Frequently asked questions about Samuel Slater

What did Samuel Slater do?

Slater memorized the designs of British textile machinery (which Britain banned from export), immigrated to America, and in 1793 built the first successful water-powered cotton spinning mill in Pawtucket, Rhode Island with merchant Moses Brown. This launched American industrial textile manufacturing.

Did Samuel Slater invent the spinning machine?

No. The machinery was invented in Britain (Richard Arkwright's water frame design). Slater's contribution was smuggling the knowledge out of England in his head and successfully rebuilding the machines in America, which Britain had made illegal.

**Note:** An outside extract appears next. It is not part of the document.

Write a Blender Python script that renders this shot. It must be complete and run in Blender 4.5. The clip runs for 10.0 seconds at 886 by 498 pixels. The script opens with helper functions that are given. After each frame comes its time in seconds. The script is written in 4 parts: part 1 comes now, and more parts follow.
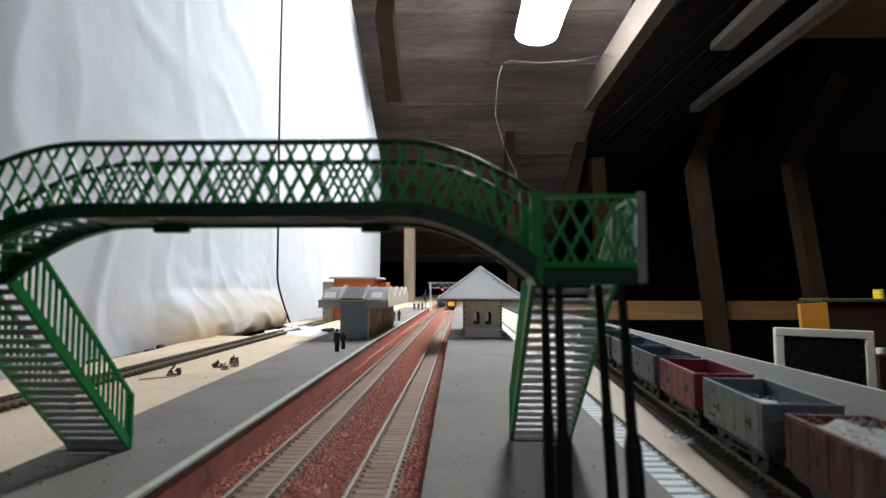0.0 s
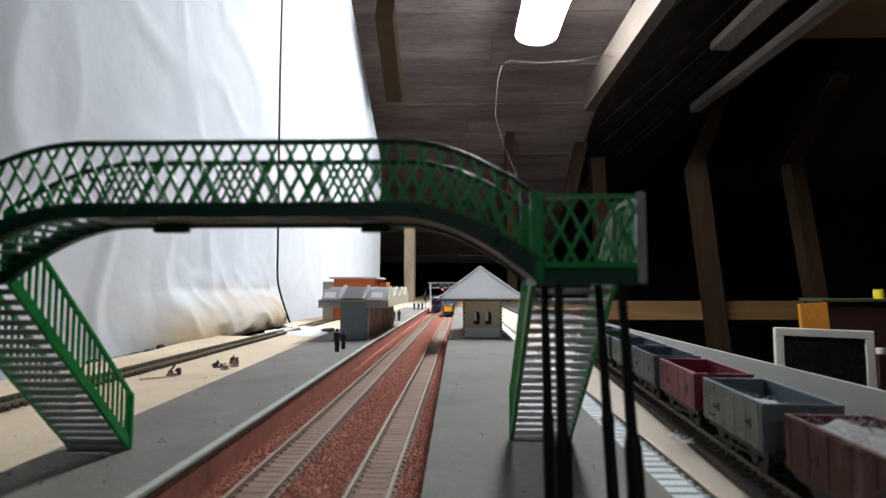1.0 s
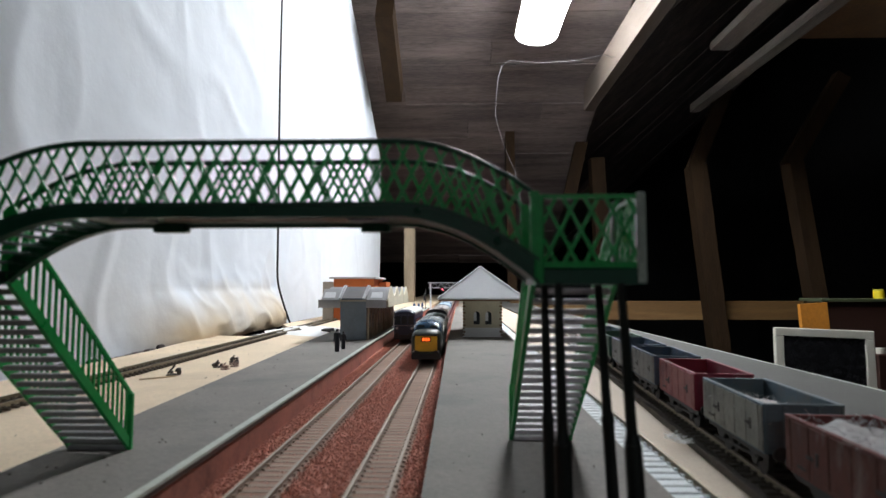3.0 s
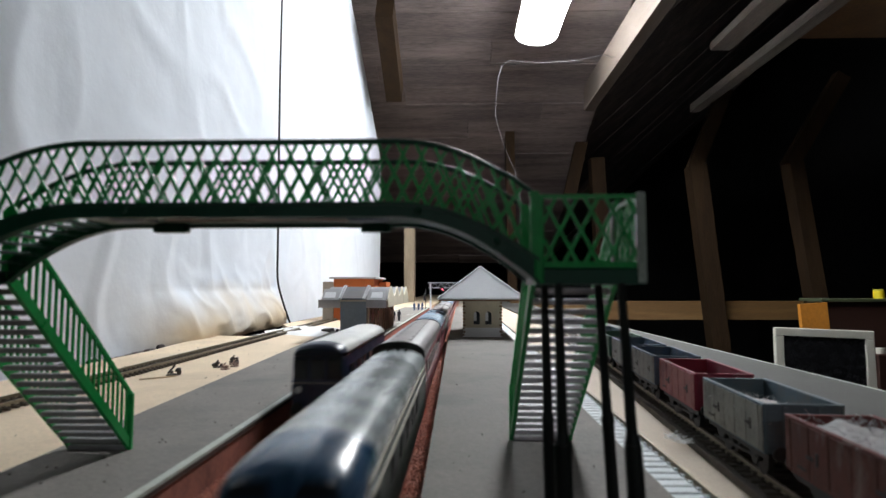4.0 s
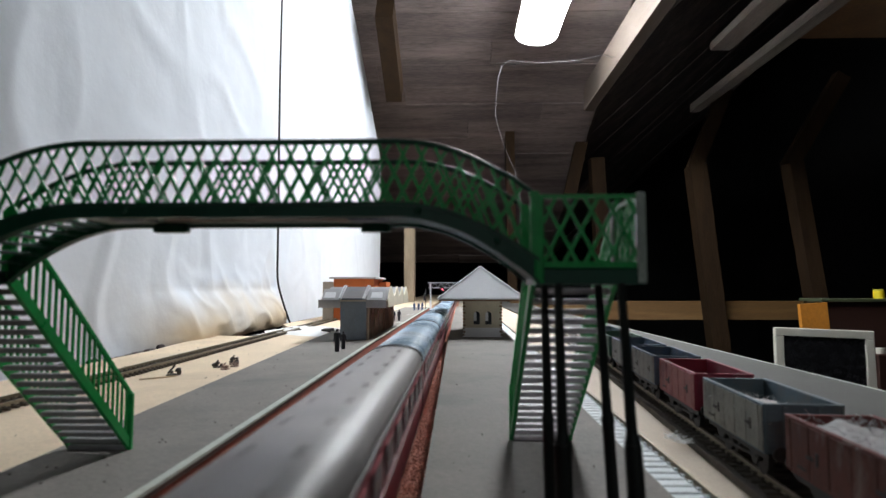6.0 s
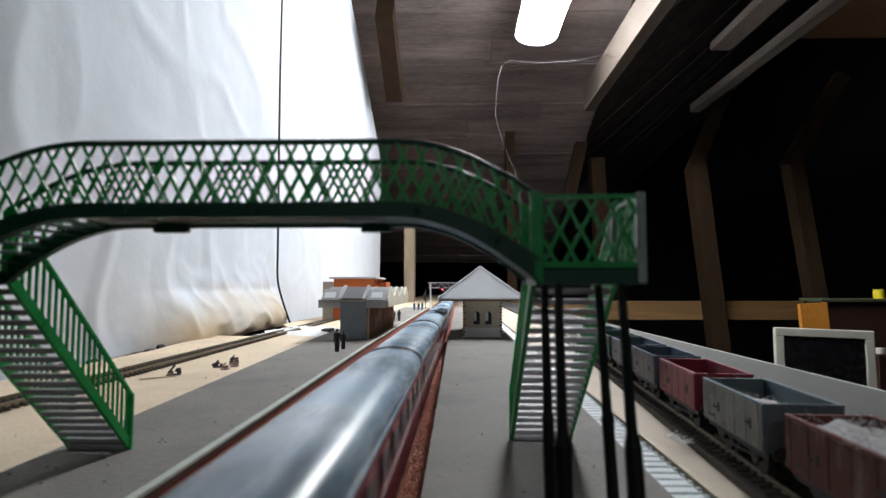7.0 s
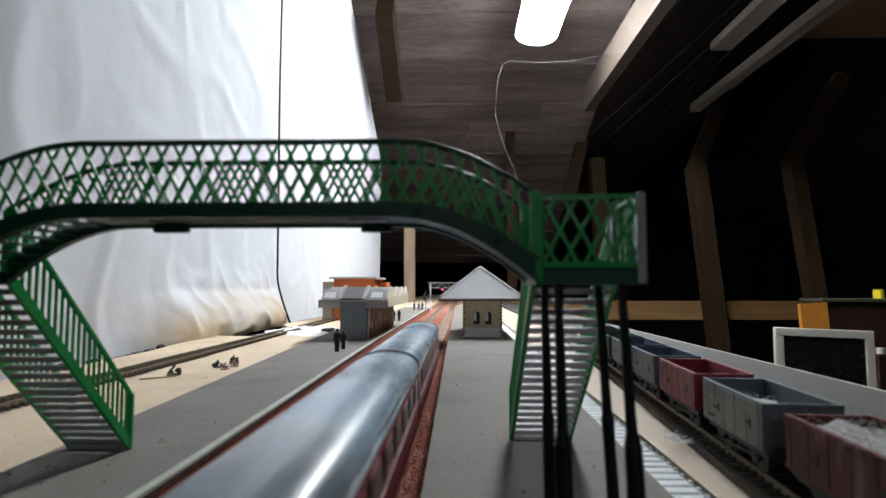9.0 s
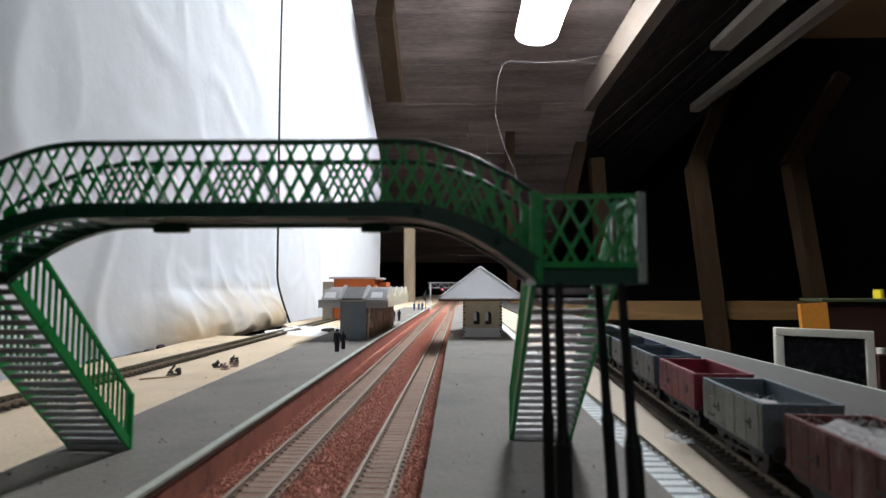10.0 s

How is Samuel Slater different from Francis Cabot Lowell?

Slater came first (1793) and built spinning-only mills staffed by whole families under the Rhode Island System. Lowell came later (1813) with a fully integrated mill that took cotton all the way to finished cloth, staffed by young women in the Lowell System. Slater started American industry; Lowell perfected the factory model.

Why is Samuel Slater called the Father of the American Industrial Revolution?

Because his 1793 Pawtucket mill was the first successful factory in the United States. It proved water-powered manufacturing could work in America and triggered a wave of mill-building across New England that transformed the northern economy.

Is Samuel Slater on the AP exam?

He fits in Topic 4.5 (Market Revolution) and supports learning objective APUSH 4.5.A. He's most useful on MCQs matching entrepreneurs to innovations and as specific evidence in essays about industrialization and economic change from 1800 to 1848.